Wednesday, October 17, 2012
Crackly Banana Bread: All that matters
I was shocked when I realized it at nearly noon on Saturday – a full 16 hours after the security transgression had taken place. Numbed by my stupidity, I sat immobile in the front seat trying to process how this possibly could have happened.
I never forget to lock my car door. I love locking it – even going so far as to hit the button multiple times while I’m walking away just so I can hear the chirpy beeps. (Even after ten months, I’m still in awe that I actually own a vehicle with keyless entry capabilities.)
As I verbally thanked God (and my upstanding West Hollywood neighbors), I felt a rash of emotion start to inflame my eyes, the same rash of emotion that had hit me the previous night at my office as I'd tried to keep my composure intact. The past 18 hours had been a wake up call – the unlocked car door being the final physical manifestation that something had to give.

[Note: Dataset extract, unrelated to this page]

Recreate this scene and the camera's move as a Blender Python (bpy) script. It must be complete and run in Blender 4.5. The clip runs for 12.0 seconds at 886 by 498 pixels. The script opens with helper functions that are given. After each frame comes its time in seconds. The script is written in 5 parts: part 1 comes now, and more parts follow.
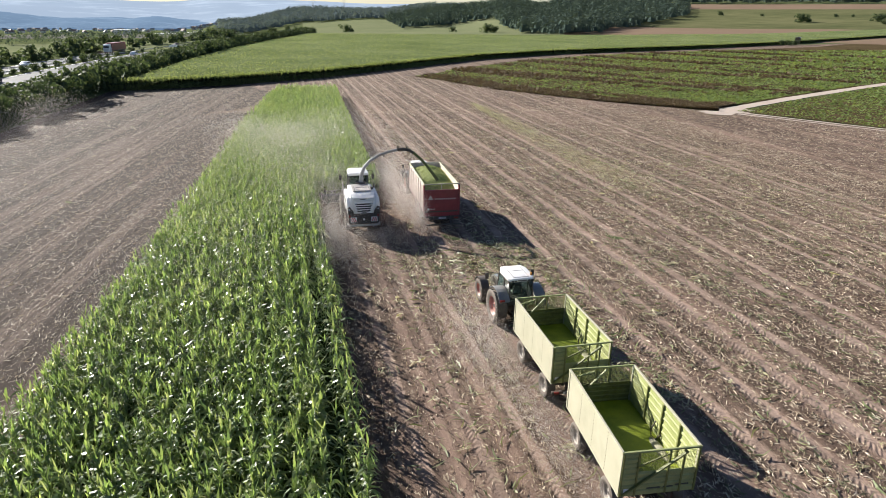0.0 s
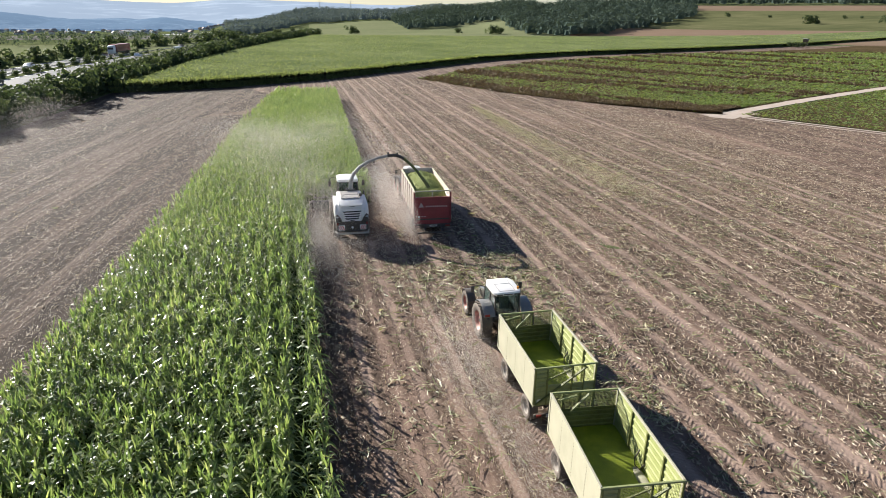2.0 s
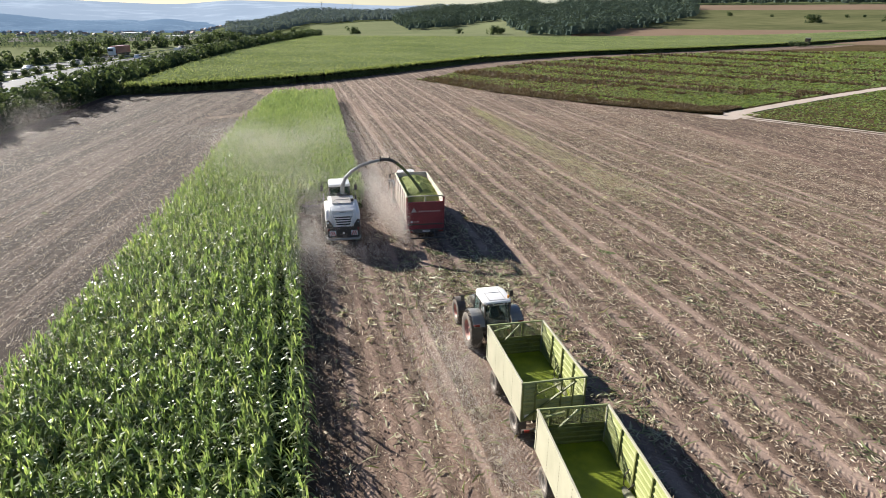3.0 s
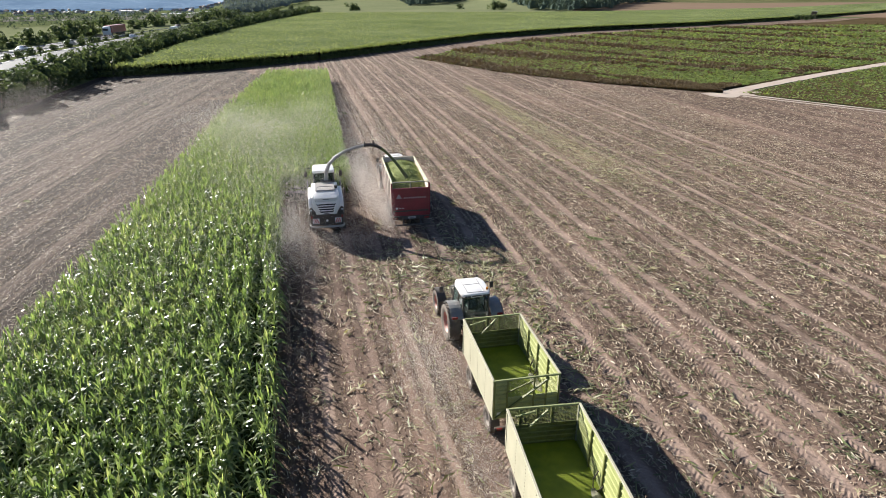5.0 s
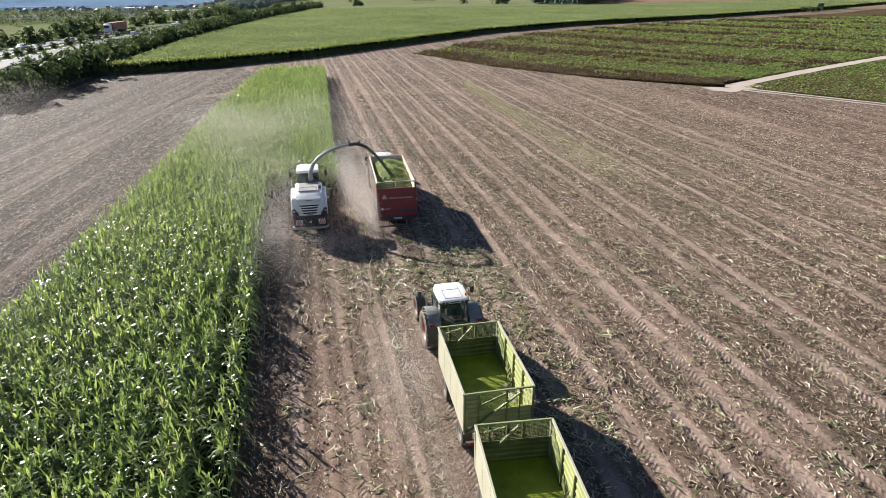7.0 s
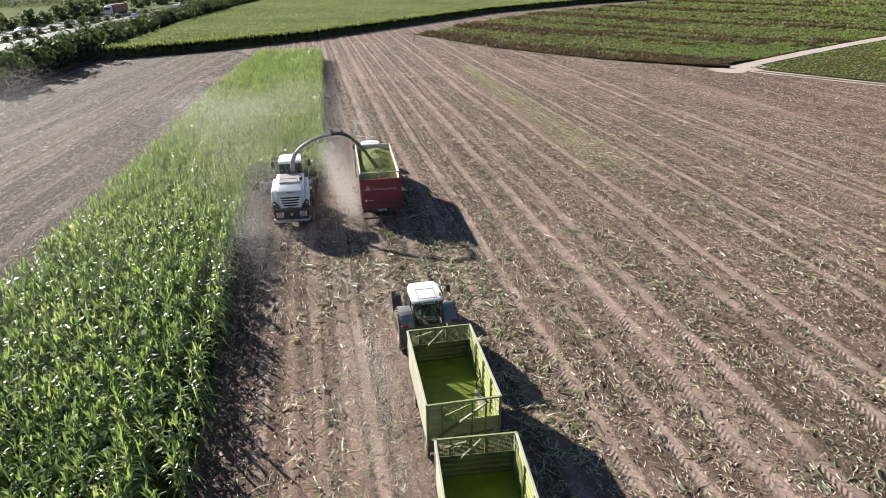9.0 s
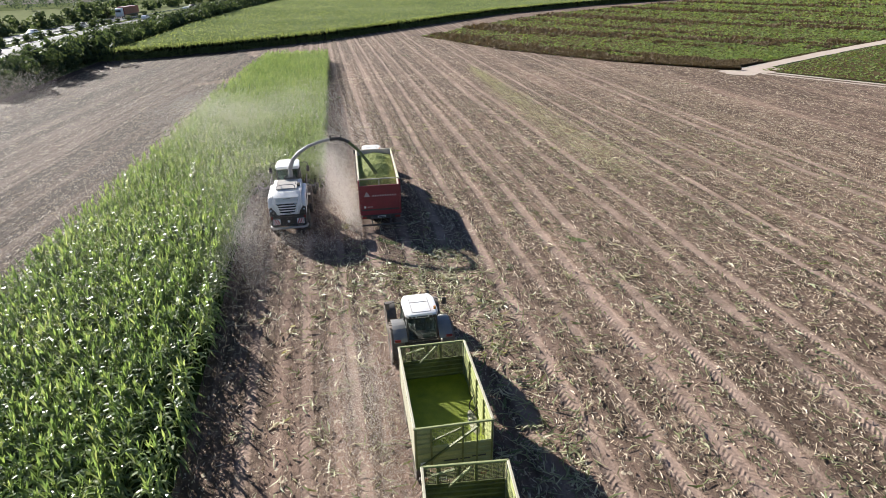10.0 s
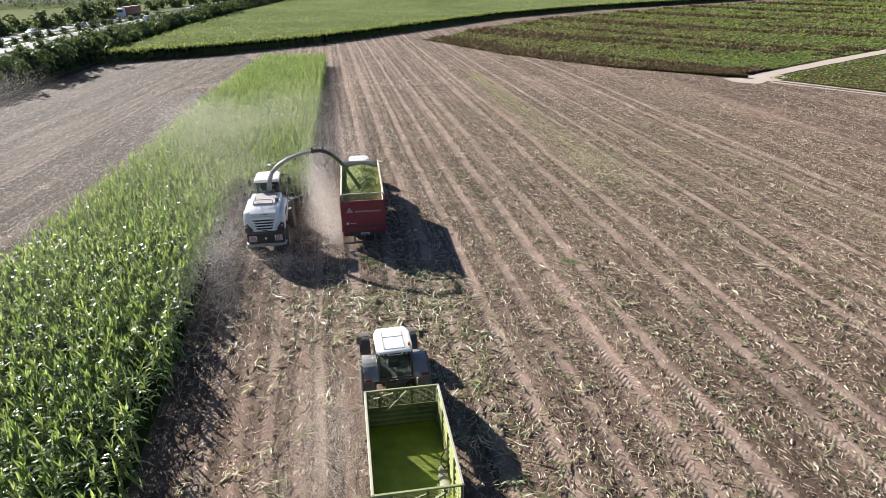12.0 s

The past seven months have been the busiest of my post-collegiate life. A demanding new job that I love, writing projects, more tequila and beer-fueled nights than my Sauvignon Blanc-trained liver is used to (and by “more,” I mean “four.” Total.), and early morning Bar Method classes have all ensured that the dull moments spent shellacked to my couch with Bon Iver on repeat are fewer and further between.
While that's not necessarily a bad thing (no one should listen to any song 231 times), the collateral damage -- the emails from friends that go unanswered, the birthday cards I forget to send, the phone calls from my family that I miss while I'm at the office at nearly 8:00 p.m. on a Tuesday night -- is striking.
Back in the days when I hated my job, when I was out the door at 5 p.m. without a moment's hesitation, I always had room in my life for my friends and family. I responded to emails with long sweeping paragraphs rather than short, barely grammatically correct sentences. I spent hours searching for the perfect birthday card that truly encapsulated our friendship rather than using a blank stationary card hiding in the back of my linen closet that would inevitably arrive a week late. I talked to my mom at least 20 minutes every night rather than just the 6 minutes it takes to walk home from work.
I miss it. Miss those little pockets of meaningful human interaction that make life rich and full and beautiful.
On Friday night, I told one of my dearest friends, someone who loved me even when I wore a furry black Kangol hat in an unironic way during college, that I couldn't go to her fundraiser the following night because... I was tired. I let another friend tell me she missed our friendship without immediately leaping up and telling her that I missed her too. And, so distracted by the errant threads of stress from my professional day, I forgot to lock my car door.
I stumbled into my apartment in a sleep-deprived stupor, the intensity of that last hour at the office and astringent words from well-meaning friends, gnawing away at my conscience.
I knew something was wrong. Knew I was wrong. Knew I was teetering on the edge of regret and missed opportunities. It was a horrible, sickening feeling -- impending loss.
When I woke up the next morning, more rested and emotionally stable, a singular thought entered into my head that instantly put my mind and heart at ease.
As I strode down the street, running toward yet another early morning Bar Method class, it occurred to me that life is so much easier when you remember that all that really matters is being a good person.
Whether it's going to a best friend's fundraiser because it's important to her. Finding the time to gorge on pasta, wine and gossip on a school night rather than pushing it to the back burner until it's convenient.
Or baking banana bread for your dad on his birthday.
From Smitten Kitchen
3 large ripe bananas (think very yellow and freckled)
1 large egg
1/3 cup virgin coconut oil, warmed into a liquid
1/3 cup golden brown sugar
1/3 cup maple syrup
1 teaspoon vanilla extract
1 teaspoon baking soda
1/4 cup table salt
1 heaping teaspoon cinnamon (I always heap my cinnamon!)
1/4 teaspoon nutmeg
Pinch of ground cloves
1 1/2 cups white whole-wheat flour
1/4 cup uncooked millet
Preheat oven to 350 degrees and grease a 9x5-inch loaf pan with softened butter.
In a large bowl, combine flour, baking soda, salt, cinnamon, nutmeg, and ground cloves. Whisk together to aerate, then set aside.
Chop bananas into manageable pieces and place into a large ball. Using a fork or potato masher, mash bananas until they reach a pudding-like consistency with very few lumps. Whisk in the egg, then oil, brown sugar, syrup, and vanilla extract. Stir in the flour mixture until just combined, taking caution not to overmix. Gently stir in the millet.
Pour the batter into the prepared pan and bake until the top is golden brown and crackly, approximately 40-50 minutes. Test with a toothpick -- it should come out completely clean. Cool loaf in the pan on the rack, then invert onto a piece of foil. Wrap tightly and keep at room temperature - siphoning off a slice at a time for the next few days.